I do not believe in rebirth. But if there were rebirths, I was certainly a Tamilian in one of my previous births. Whenever I go to Tamilnadu I feel I am going home, and feel at home there. I have lots of friends in Tamilnadu, and Tamilians have always given me a lot of love and respect, which is because of the kindness and generosity of their hearts. When meeting a Tamilian I often say :" naanum oru Tamilar " ( I, too, am a Tamilian ). and I mean it ( though I am also a Kashmiri, an M.P.ite, a U.P.ite, a Bengali, a Rajasthani, an Oriya, and a Punjabi, because of the association of my ancestors with those places ).

  While studying in Allahabad University, where I was from 1963-1967, I got this idea of learning Tamil, probably because I thought I should know my country, and Tamilnadu was furthest away in the south. So I joined a Tamil diploma course in the Allahabad University ( apart from pursuing my regular studies). My Tamil teacher was one Prof. Ranganathan, and he always wore a white turban and put on a tilak ( naamam) on his forehead. I remember the first words in Tamil which were in my Tamil book : " Tamilar Veeram " i.e. the bravery of the Tamil people.

 After I finished my studies in Allahabad University, I decided I needed to know more about Tamilnadu. So in !967 I went to Annamalai University in Tamilnadu, and joined a one year spoken Tamil diploma course there  ( I was told it was discontinued some years after I had left ).

   I remember that on approaching the University, there were vast stretches of water on both sides of the approach road, and many cocoanut trees.

  My Tamil teachers were Mr. Raja, and Mr. Shanmugam Pillai. When I went to Annamalai University after I became a Supreme Court Judge in 2006 I was told there that Mr. Raja had disappeared somewhere while he was alive, but I met members of his family.

  I was in Kambar Hostel. One of my room mates there was Venkat Subbu Reddy, about whom I had put up a previous post on facebook. He was from Pondicherry, and he later became a teacher, but has now retired, and looks after his farm. He had met me when I was leaving Tamilnadu to take over as Chief Justice of Delhi High Court in October 2005, and again when he came to meet me in Chennai this year.
 When I went to Annamalai University after becoming a Supreme Court Judge, I went to Kambar Hostel. The news of my coming had obviously reached the hostellers, who greeted me with loud cheering when I arrived.

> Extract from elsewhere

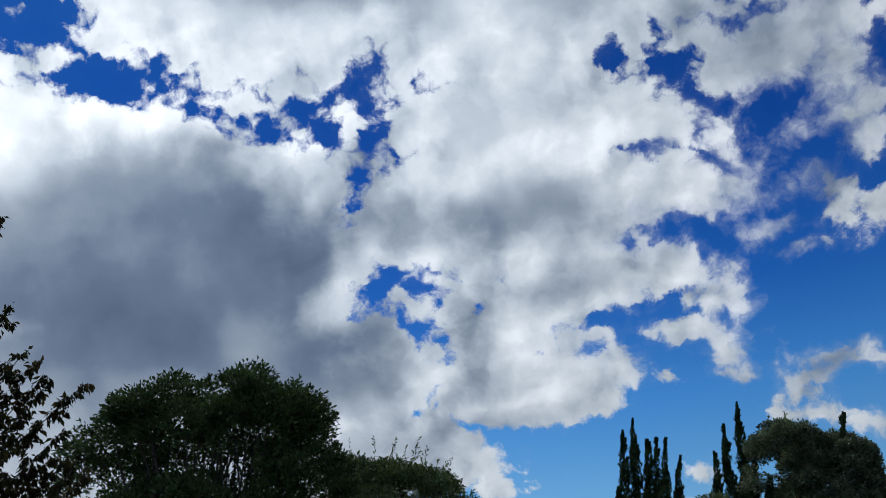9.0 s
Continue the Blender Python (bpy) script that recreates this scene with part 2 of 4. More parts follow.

  At Annamalai University I often used to go to the Chidambaram Temple , which is about 2 kms. from the University,on foot with some friends. I played a lot of football, my favourite game, in the University.

  Much later, I became the Chief Justice of Madras High Court in November 2004. At that time the High Court was in a very bad shape, for reasons which need not be mentioned, and I determined to set it right.
 My flight from Delhi was reaching Chennai at about 2 p.m. on a working day,and I telephoned the then Acting Chief Justice to request all the Hon'ble Judges of the High Court not to come to the airport to receive me because it would not be proper for Judges to leave their Courts during working hours. However, a large number of lawyers received me at Chennai airport. The Hon'ble Judges called on me in the evening after Court hours.

  I was given a warm welcome in the High Court, and in my speech I quoted from the Tirukkural, some verses I had learnt in my Tamil diploma course in Allahabad.

 On the very first day of my joining the Madras High Court, after the Court hours, the Registrar General of the High Court brought an old lady with white hair into my chamber. She could not speak English, and kept moving her hands indicating that there were small children in her house. The Registrar General told me that she was an employee of the High Court who had just retired after about 35 years service, and her son, who had small children was unemployed. I immediately told the Registrar General to give her son a job in the High Court

 When I went to Madurai, where a bench of the High Court had been set up a few months earlier, I was again given a warm welcome in the High Court. In my speech I referred to the famous Tamil epic Silappathihaaram of the poet Ilango, about which also I had read in my Tamil diploma course in Allahabad and  Annamalai University. I said that Kannagi had burnt the entire city of Madurai because injustice had been done to her husband, and therefore if you want to have peace and prosperity justice must always be done.

  During the lunch interval on the very first day at Madurai, two lawyers brought a young woman to my chamber, who was crying. The lawyers told me that her husband, who was employed as a class 4 employee in Tirunelveli district court, had recently been killed in a bus accident, and she had two small children with no means of financial support. She was an M.Ed. and so I called the Registrar of the Madurai bench and told him to give her a class 3 ( clerical ) job in the High Court. Her name is Kalavathi, and whenever I go to Madurai she meets me.

 I have already said a lot about certain matters relating to the Madras High Court in my previous posts ( one of which created a lot of controversy ) and so I need not repeat it. I may only make a passing reference to the Madras High Court Museum and the Tamilnadu Mediation and Conciliation Centre which I got set up, as well, as the Madras High Court Guest House, which I initiated, and which was completed after I had left.
 Even after coming to Delhi my association with Tamilnadu, and particularly Tamilian Judges and lawyers, has remained strong. Many of my recommendees are now very senior Judges of the Madras High Court, and I  am told they are keeping the flag of the High Court flying high. Even now I am always concerned about the welfare of the judiciary in Tamilnadu.

 In the Supreme Court my knowledge of some Tamil was helpful, and I often used it when a Tamilian lawyer was arguing before my bench.. Once, Mr. K. Parasaran, a very senior lawyer, and former Attorney General of India, was arguing before my bench. There was nothing in his case, so I told him in Tamil " Okaarung " ( which means, please sit down ). Had I said that in English he may have felt offended, but since I said it in his own mother tongue he smiled and sat down.

 In the Supreme Court I found one Tamil word very useful, and which I sometimes used after a Tamilian lawyer had finished his argument, " Tallupadi ", which means " Dismissed!".